Speaking of what the new parish would mean to the fraternity, Father Kramer first acknowledged that it was not only "a great sign of trust on the part of the diocese of the Holy Father, but it also involved great responsibility, because Rome has always been an example to the rest of the Church."

When asked about continuing tradition, he answered: "St. Philip [parish] seems to have been the first to begin the Forty Hours Devotion here in Rome, and we will certainly continue that tradition."

Holy Trinity Church was built in 1597 in the wake of the Tridentine liturgical reform. Numerous features make the church ideal for the fraternity: "The visibility of the altar and the raised, large, well-lit sanctuary with the broad altar rail. While there are eight side chapels, there are no side aisles, and everything focusses on the main high altar."

A most interesting fact about the fraternity is that its founder was Pope John Paul II himself, when he proclaimed his Apostolic Letter Ecclesia Dei Adflicta, defending the purity of the liturgical tradition of the Mass while at the same time condemning the schismatic actions of Archbishop Marcel Lefebvre.

He established the so-called Priestly Confraternity of St. Pius X in Switzerland to train priests in pre-conciliar Catholicism. The Pope declared him ipso facto excommunicated for consecrating four bishops without the necessary papal mandate.

As the Pope had foreseen it, many priests and seminarians left the schismatic movement in order to reconcile with the Holy Father. They realized that union with the Successor of St. Peter and the living Magisterium of the Church are not optional. A seminary was first established in Wigratzbad, Germany, a second in Denton, Neb.

According to the Apostolic Letter Ecclesia Dei Adflicta of Pope John Paul II, the Priestly Fraternity of St.
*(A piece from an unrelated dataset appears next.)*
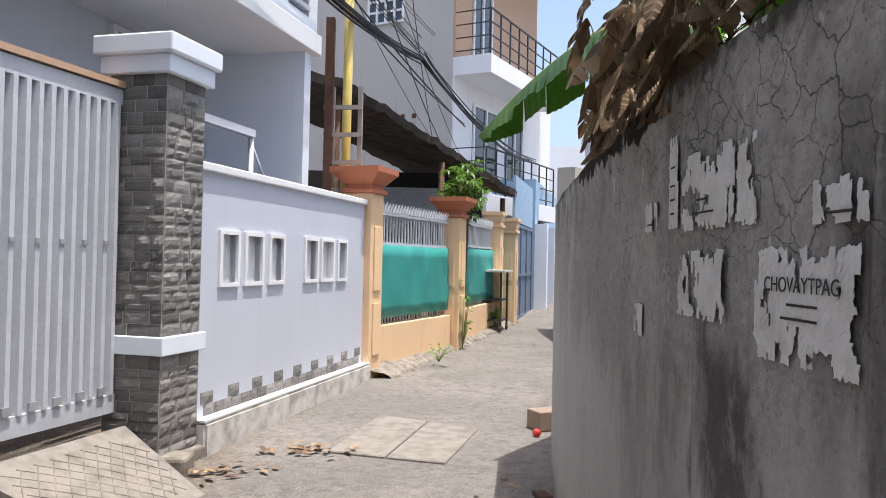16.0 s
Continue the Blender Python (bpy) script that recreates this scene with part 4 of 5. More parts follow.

Peter now takes care "of all those who are attached to the Latin liturgical tradition to whom respect must be shown to use the Roman Missal according to the typical edition of 1962."

In his recent Motu Proprio Summorum Pontificum, Pope Benedict XVI emphasized the importance of preserving the Latin Mass.

Perhaps the circumstances of the foundation are symbolized in the fraternity's coat of arms: the keys of St. Peter on a blue background, and three tear drops, recalling Peter's denial and his return.

Archbishop Raymond Roussin, SM, established on June 30 Holy Family Parish in Vancouver as a personal parish for the use of the typical edition of the Roman Missal promulgated by Blessed John XXIII in 1962. Its pastor is Father Erik Deprey, FSSP.